• Stated task:
The lines to print start at the one containing "# ---- helpers" and end at the one containing "scene.render.fps = FPS"; print them exactly, ends included, and only them.

***** Source data

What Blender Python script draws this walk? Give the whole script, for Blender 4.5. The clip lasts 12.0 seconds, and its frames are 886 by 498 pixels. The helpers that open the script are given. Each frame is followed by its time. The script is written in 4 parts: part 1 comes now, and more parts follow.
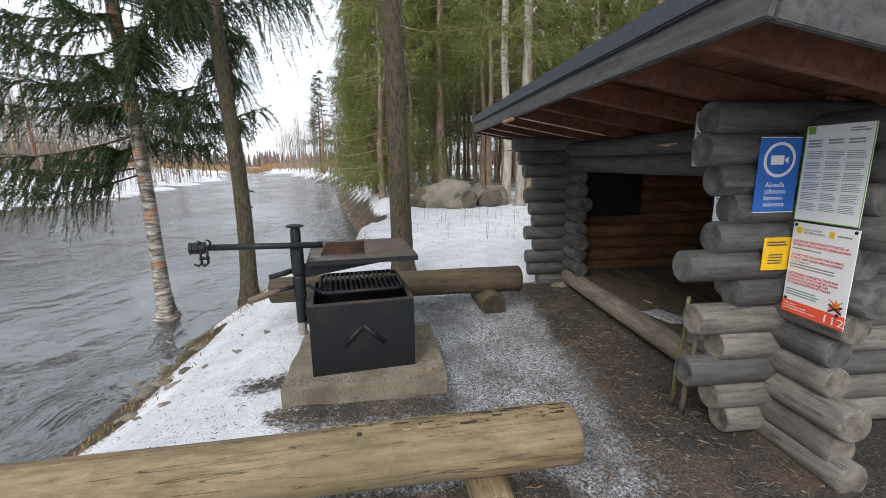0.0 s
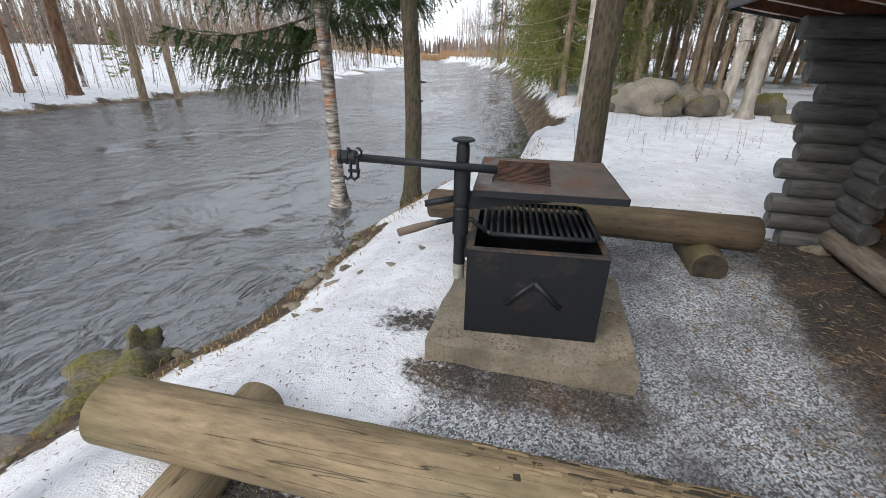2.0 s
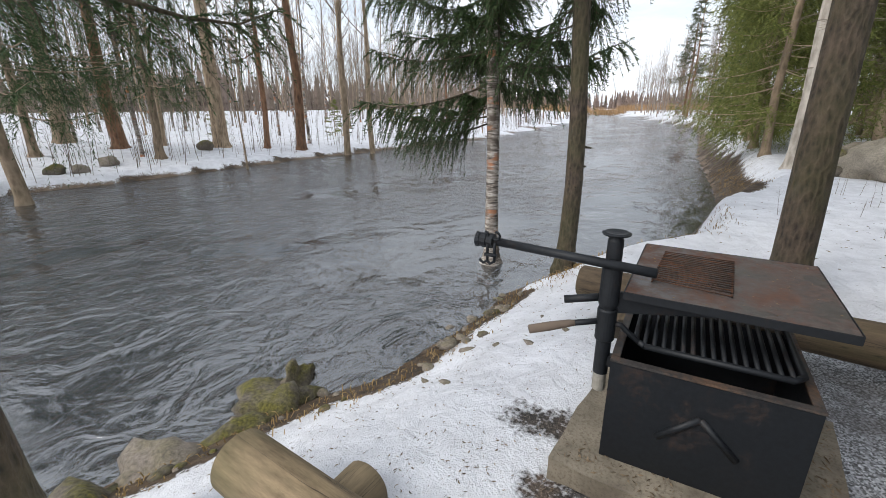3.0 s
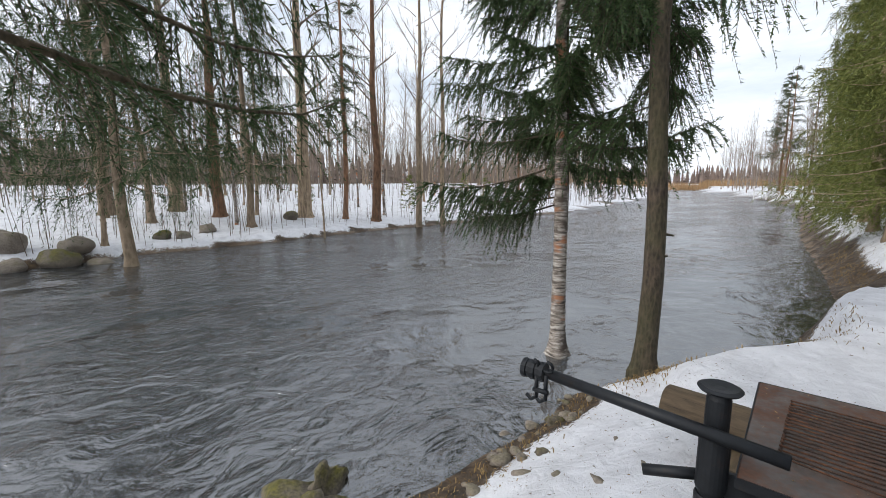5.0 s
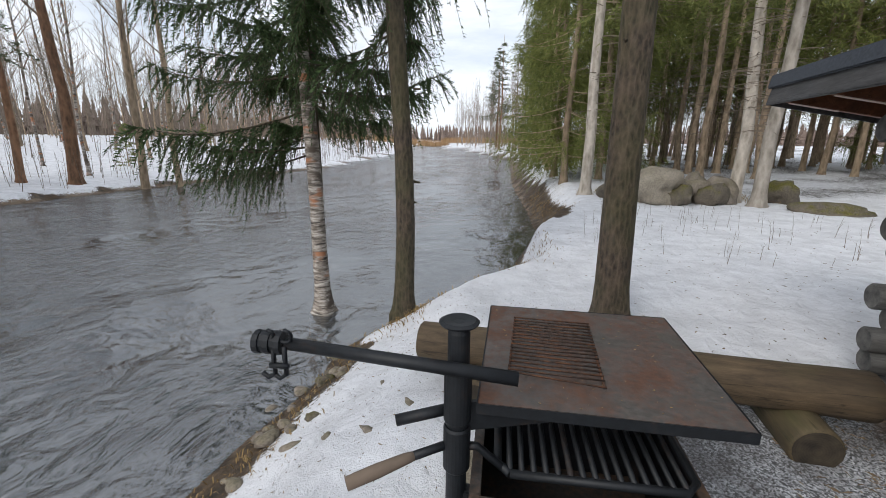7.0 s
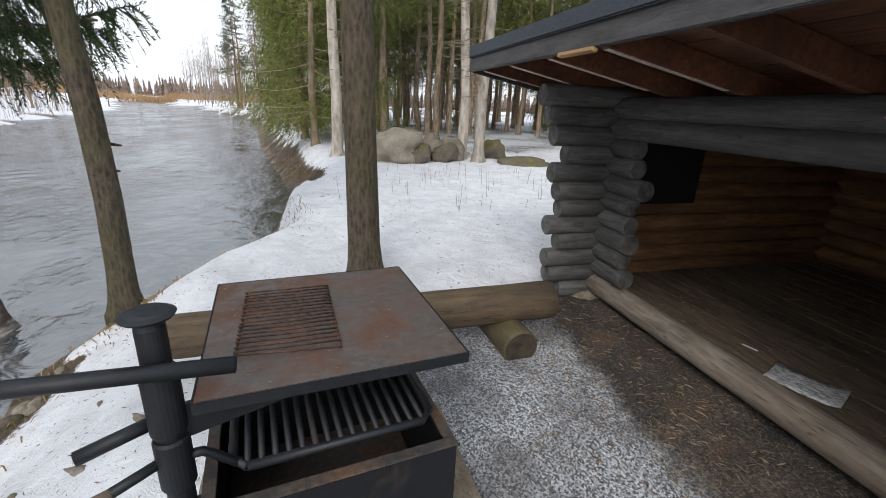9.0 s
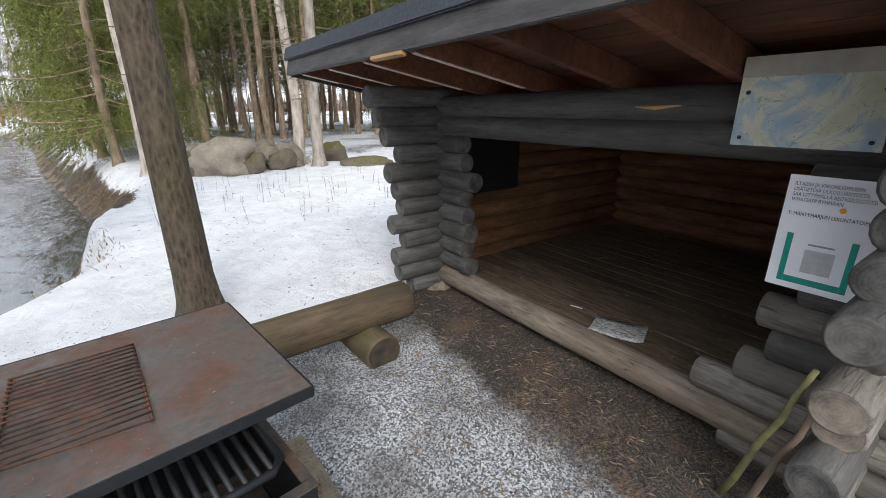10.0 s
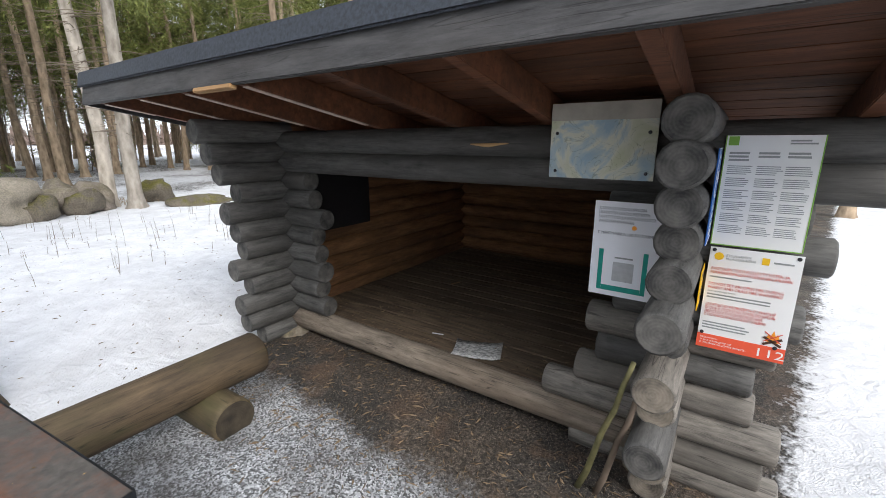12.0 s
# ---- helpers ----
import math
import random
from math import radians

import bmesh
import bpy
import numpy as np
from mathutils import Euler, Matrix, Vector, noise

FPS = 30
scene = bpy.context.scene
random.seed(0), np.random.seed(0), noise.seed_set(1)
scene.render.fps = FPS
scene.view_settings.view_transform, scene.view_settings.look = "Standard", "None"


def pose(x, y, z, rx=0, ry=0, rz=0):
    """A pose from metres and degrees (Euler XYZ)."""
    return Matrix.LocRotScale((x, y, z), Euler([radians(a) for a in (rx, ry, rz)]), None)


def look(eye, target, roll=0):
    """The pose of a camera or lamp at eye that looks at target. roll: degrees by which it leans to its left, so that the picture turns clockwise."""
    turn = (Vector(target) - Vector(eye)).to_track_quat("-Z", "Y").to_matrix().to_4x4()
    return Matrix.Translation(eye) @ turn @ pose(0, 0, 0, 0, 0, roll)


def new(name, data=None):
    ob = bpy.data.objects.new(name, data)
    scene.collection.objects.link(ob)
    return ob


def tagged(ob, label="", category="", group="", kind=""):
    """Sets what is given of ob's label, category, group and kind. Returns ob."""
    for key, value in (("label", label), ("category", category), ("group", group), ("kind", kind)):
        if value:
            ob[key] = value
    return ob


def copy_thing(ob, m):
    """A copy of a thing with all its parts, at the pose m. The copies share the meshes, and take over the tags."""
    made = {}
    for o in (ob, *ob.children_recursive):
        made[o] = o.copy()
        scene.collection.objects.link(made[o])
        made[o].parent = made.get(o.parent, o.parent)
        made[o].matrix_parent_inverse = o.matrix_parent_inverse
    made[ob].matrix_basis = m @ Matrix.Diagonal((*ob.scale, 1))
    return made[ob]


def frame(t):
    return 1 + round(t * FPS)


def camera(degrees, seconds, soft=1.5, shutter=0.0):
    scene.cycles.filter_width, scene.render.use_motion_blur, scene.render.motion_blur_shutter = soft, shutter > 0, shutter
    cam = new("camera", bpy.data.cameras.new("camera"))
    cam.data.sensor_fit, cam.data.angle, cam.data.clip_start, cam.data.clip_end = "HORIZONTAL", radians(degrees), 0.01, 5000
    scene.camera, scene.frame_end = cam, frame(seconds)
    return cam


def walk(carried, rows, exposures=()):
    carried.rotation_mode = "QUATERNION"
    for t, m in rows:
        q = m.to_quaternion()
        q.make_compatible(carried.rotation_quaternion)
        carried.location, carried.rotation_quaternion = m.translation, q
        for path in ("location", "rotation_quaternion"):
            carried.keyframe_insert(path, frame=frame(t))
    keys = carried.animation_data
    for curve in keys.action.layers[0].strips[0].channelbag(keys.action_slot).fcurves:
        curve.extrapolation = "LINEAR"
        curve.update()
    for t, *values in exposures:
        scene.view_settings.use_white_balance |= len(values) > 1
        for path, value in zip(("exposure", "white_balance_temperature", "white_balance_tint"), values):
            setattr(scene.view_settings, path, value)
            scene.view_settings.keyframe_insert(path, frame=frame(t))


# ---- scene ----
cam = camera(92.5, 12.0, soft=0.65)
PATH = [
    (0, (0.108, -0.068, 1.591), (0.038, 1.891, 1.194), -0.6),
    (0.5, (0.047, 0.184, 1.557), (-0.389, 2.055, 1.0), -0.6),
    (1, (0.003, 0.391, 1.539), (-0.615, 2.125, 0.757), 0.0),
    (1.5, (-0.103, 0.565, 1.525), (-0.724, 2.271, 0.687), 0.6),
    (2, (-0.188, 0.688, 1.576), (-0.923, 2.347, 0.734), 1.2),
    (2.5, (-0.209, 0.838, 1.626), (-1.31, 2.317, 0.85), 0.3),
    (3, (-0.232, 0.93, 1.687), (-1.602, 2.244, 1.057), -0.6),
    (3.5, (-0.337, 0.975, 1.746), (-1.868, 2.19, 1.319), -0.3),
    (5.5, (-0.438, 1.35, 1.78), (-2.069, 2.471, 1.488), 0.0),
    (6, (-0.449, 1.386, 1.772), (-1.848, 2.782, 1.463), 1.2),
    (6.5, (-0.513, 1.481, 1.726), (-1.6, 3.119, 1.356), 1.0),
    (7, (-0.516, 1.541, 1.694), (-1.314, 3.304, 1.191), 0.7),
    (9, (-0.396, 1.641, 1.666), (-0.142, 3.521, 1.031), 2.7),
    (9.5, (-0.343, 1.631, 1.684), (0.198, 3.449, 1.049), 2.0),
    (10, (-0.294, 1.667, 1.705), (0.576, 3.353, 1.075), -0.4),
    (10.5, (-0.27, 1.682, 1.712), (0.894, 3.195, 1.115), -0.5),
    (11, (-0.26, 1.695, 1.71), (1.072, 3.085, 1.167), 0.1),
    (12, (-0.265, 1.694, 1.719), (1.156, 3.013, 1.228), -0.1),
]
walk(cam, [(t, look(eye, target, roll)) for t, eye, target, roll in PATH],
     exposures=((0, 0.5), (1.5, 0.52), (3, 0.4), (5.5, 0.25), (7, 0.2), (9, 0.5), (10.5, 0.95), (12, 0.95)))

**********

• Answer below:
# ---- helpers ----
import math
import random
from math import radians

import bmesh
import bpy
import numpy as np
from mathutils import Euler, Matrix, Vector, noise

FPS = 30
scene = bpy.context.scene
random.seed(0), np.random.seed(0), noise.seed_set(1)
scene.render.fps = FPS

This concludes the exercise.